TensorFlow and a Googleverse like the Hadleyverse

Wednesday March 15, 2017

I've been having a good time looking at how TensorFlow incorporates Google technologies, and how some things (like the command-line helpers) seem to reflect Google's internal conventions for development. Taken together, the view of Google software practices via TensorFlow reminds me of the Hadleyverse.

Hadley Wickham

"The Hadleyverse" refers to the many packages that Hadley Wickham has created and contributed to, which largely replace, for proficient users, the standard functionality available in the R programming environment. Wickham more humbly allows the name "tidyverse" and indeed, tidiness is part of the philosophy of his packages.

In addition to just providing useful packages with better functionality and better APIs than the ones that come standard with R, the Hadleyverse includes a lot of "how-to" as well. Among Wickham's freely available books are Advanced R, which contains a style guide, and the R Packages book for package developers.

Wickham is exceptionally productive and has had a large influence in the R community. He's also very open, sharing and communicating freely with tons of people.

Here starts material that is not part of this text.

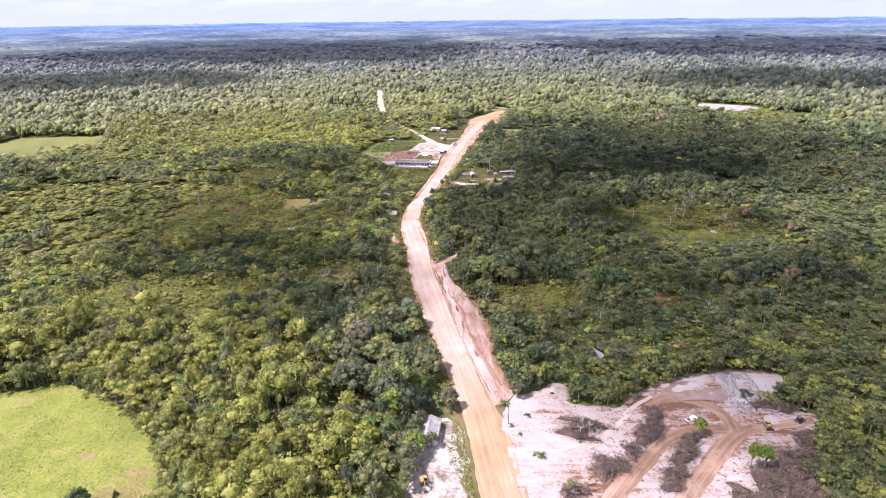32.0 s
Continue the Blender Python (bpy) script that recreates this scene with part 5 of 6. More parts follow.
def water_tank(x, y):
    e = thing("water_tank", x, y, 0, "round pale open water tank on the lawn", "water tank")

    def shell(bm):
        r = bmesh.ops.create_cone(bm, cap_ends=False, segments=20, radius1=1.3, radius2=1.35, depth=0.8, matrix=Matrix.Translation((0, 0, 0.45)))
        bmesh.ops.solidify(bm, geom=list(bm.faces), thickness=0.1)
    one("shell", e, M_CONCRETE, shell)
    one("base", e, M_CONCRETE, lambda bm: rod(bm, (0, 0, 0), (0, 0, 0.08), 1.45, 1.45, 20))
    one("water", e, M_POND, lambda bm: rod(bm, (0, 0, 0.6), (0, 0, 0.62), 1.2, 1.2, 20))


water_tank(32.0, 212.0)


def ruin():
    e = thing("ruined_floor", 28.8, 192.2, -1, "crumbling pale concrete floor of a ruined house", "ruin")
    rng = random.Random(3)
    for i in range(6):
        for j in range(4):
            m = M_SITE if rng.random() < 0.8 else M_DUG
            one("floor_panel", e, m, lambda bm: box(bm, -5.4 + i * 2.15 + rng.uniform(-.1, .1), -3.6 + j * 2.4, 0.02, 2.1, 2.35, 0.2 + rng.uniform(0, .12), rng.uniform(-.03, .03)))
    for x0, y0, x1, y1, h in ((-6.6, -5, -6.6, 4.8, 1.0), (-6.6, 4.8, 2.0, 4.8, 1.1), (-6.6, -5, -3.8, -5, 0.5), (6.4, -4.6, 6.4, 2.0, 0.6)):
        wall_with(e, x0, y0, x1, y1, h, M_BROWNWOOD, [], 0.2, 0.0, "broken_wall")

    def ring(bm):
        bmesh.ops.create_cone(bm, cap_ends=False, segments=16, radius1=1.5, radius2=1.4, depth=0.7, matrix=Matrix.Translation((-3.6, -4.2, 0.45)))
        bmesh.ops.solidify(bm, geom=list(bm.faces), thickness=0.2)
    one("well_ring", e, M_RED, ring)


ruin()


def rubble(x, y, n, spread, mat, name, label, seed):
    rng = random.Random(seed)
    e = thing(name, x, y, 0, label, "debris")
    for k in range(n):
        s = rng.uniform(0.4, 1.1)
        one("piece", e, mat, lambda bm: box(bm, rng.uniform(-spread, spread), rng.uniform(-spread, spread) * 0.6, 0.05, s, s * rng.uniform(.5, 1), 0.12 + s * 0.15, rng.uniform(0, 3), 0.03))


rubble(17.0, 191.5, 5, 1.4, M_WHITE, "white_debris", "white sheet scraps lying on the grass", 1)
rubble(12.8, 192.5, 5, 1.2, M_CONCRETE, "pale_debris", "pale scraps lying before the hut", 2)
rubble(19.6, 182.6, 6, 2.4, M_SITE, "rubble", "sandy rubble at the path's end", 3)
rubble(5.8, 198.0, 4, 1.2, M_GREYWOOD, "board_debris", "grey board scraps on the lawn", 4)
rubble(-12.6, 40.0, 4, 1.0, M_CONCRETE, "rubble", "pale stones at the trail's mouth", 5)
rubble(-2.0, 153.0, 6, 1.4, M_CONCRETE, "rubble", "grey rubble on the lawn below trees", 6)


def utility_pole(x, y, h, turn):
    e = thing("utility_pole", x, y, turn, "slim grey utility pole with a crossarm", "utility pole", "poles along the road")
    one("pole", e, M_POLE, lambda bm: rod(bm, (0, 0, -0.1), (0.05, 0, h), 0.16, 0.10, 8))
    one("crossarm", e, M_POLE, lambda bm: box(bm, 0.05, 0, h - 0.6, 1.9, 0.12, 0.14))
    for s in (-0.8, 0, 0.8):
        one("insulator", e, M_CONCRETE, lambda bm: rod(bm, (s + 0.05, 0, h - 0.46), (s + 0.05, 0, h - 0.24), 0.06, 0.04, 6))
    return e


POLES = [(10.7, -91.9), (-1.6, -41.2), (-9.5, -2.0), (-15.6, 33.0), (-17.6, 69.3), (-18.6, 116.1), (-15.3, 160.0), (-7.3, 202.4), (1.6, 246.0), (13.0, 297.0), (24.5, 350.0), (35.5, 400.0), (45.5, 446.0)]
for k, (px, py) in enumerate(POLES):
    utility_pole(px, py, 8.6, math.degrees(math.atan2(POLES[min(k + 1, 12)][1] - POLES[max(k - 1, 0)][1], POLES[min(k + 1, 12)][0] - POLES[max(k - 1, 0)][0])) + 90)


def fence(name, pts, gap, h, label, boards, mat=M_GREYWOOD):
    p = np.array(pts, float)
    seg = np.concatenate([[0], np.cumsum(np.linalg.norm(np.diff(p, axis=0), axis=1))])
    s = np.arange(0, seg[-1], gap)
    x, y = np.interp(s, seg, p[:, 0]), np.interp(s, seg, p[:, 1])
    e = thing(name, float(x[0]), float(y[0]), 0, label, "fence")
    x, y = x - x[0], y - y[0]
    for k in range(len(s)):
        one("post", e, mat, lambda bm: box(bm, x[k], y[k], 0, 0.14, 0.14, h))
        if k:
            a, b = (x[k - 1], y[k - 1]), (x[k], y[k])
            for z in ((0.5, 0.9, 1.3) if not boards else (0.4, 1.1)):
                one("rail", e, mat, lambda bm: rod(bm, (*a, z * h / 1.4), (*b, z * h / 1.4), 0.045, 0.045, 4))
            if boards:
                n = int(gap / 0.3)
                for i in range(n):
                    f = (i + 0.5) / n
                    one("board", e, mat, lambda bm: box(bm, a[0] + (b[0] - a[0]) * f, a[1] + (b[1] - a[1]) * f - 0.06, 0.05, 0.22, 0.04, h - 0.1, math.atan2(b[1] - a[1], b[0] - a[0])))


fence("post_fence", [(3.6, 240), (0.2, 225.6), (-5.2, 201), (-6.6, 188), (-10.7, 159.5)], 2.6, 1.3, "grey wooden post-and-rail fence along the lawn", False)
fence("board_fence", [(-7, 351), (4, 352), (12.5, 352)], 2.4, 1.4, "whitewashed board fence beside the hut", True, M_WHITE)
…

Google might be even more productive than Hadley, but Google doesn't always seem to share as much. So the TensorFlow project can seem like a window into that Googleverse. And like the Hadleyverse, there is code, but there is also philosophy and practices.

google

For one thing, the TensorFlow code is an example of a Python code-base that follows the Google Python style guide. (I'm primarily interested in the Python parts.)

Of course Python has the venerable PEP 8 style guide, and I tend to like the NumPy/SciPy documentation guide for docstrings. But looking at the TensorFlow code has nearly convinced me that their more concise argument documentation could be the way to go, for example.

I'm also impressed with the religious use of pylint, and even just the organization of unit tests.

In places you can see TensorFlow moving from Google-internal things to more standard Python things: gflags and apputils to argparse, testing.pybase.googletest to unittest.

Google also doesn't just use GitHub; they've got a bunch of cool extra automation and review processes set up. When a pull request is submitted, googlebot and tensorflow-jenkins spring into action. Contributors have to fill out a Contributor License Agreement (CLA) online, and an admin is pulled in for review and to have tests run for the pull request. After all approvals are in, the new code can go in to TensorFlow.

Oh and there's also tensorflower-gardener, which I speculate is some connection between GitHub and work that happens inside Google proper.

It's interesting to think about what aspects of the Googleverse should (and/or could) be adopted by developers outside Google.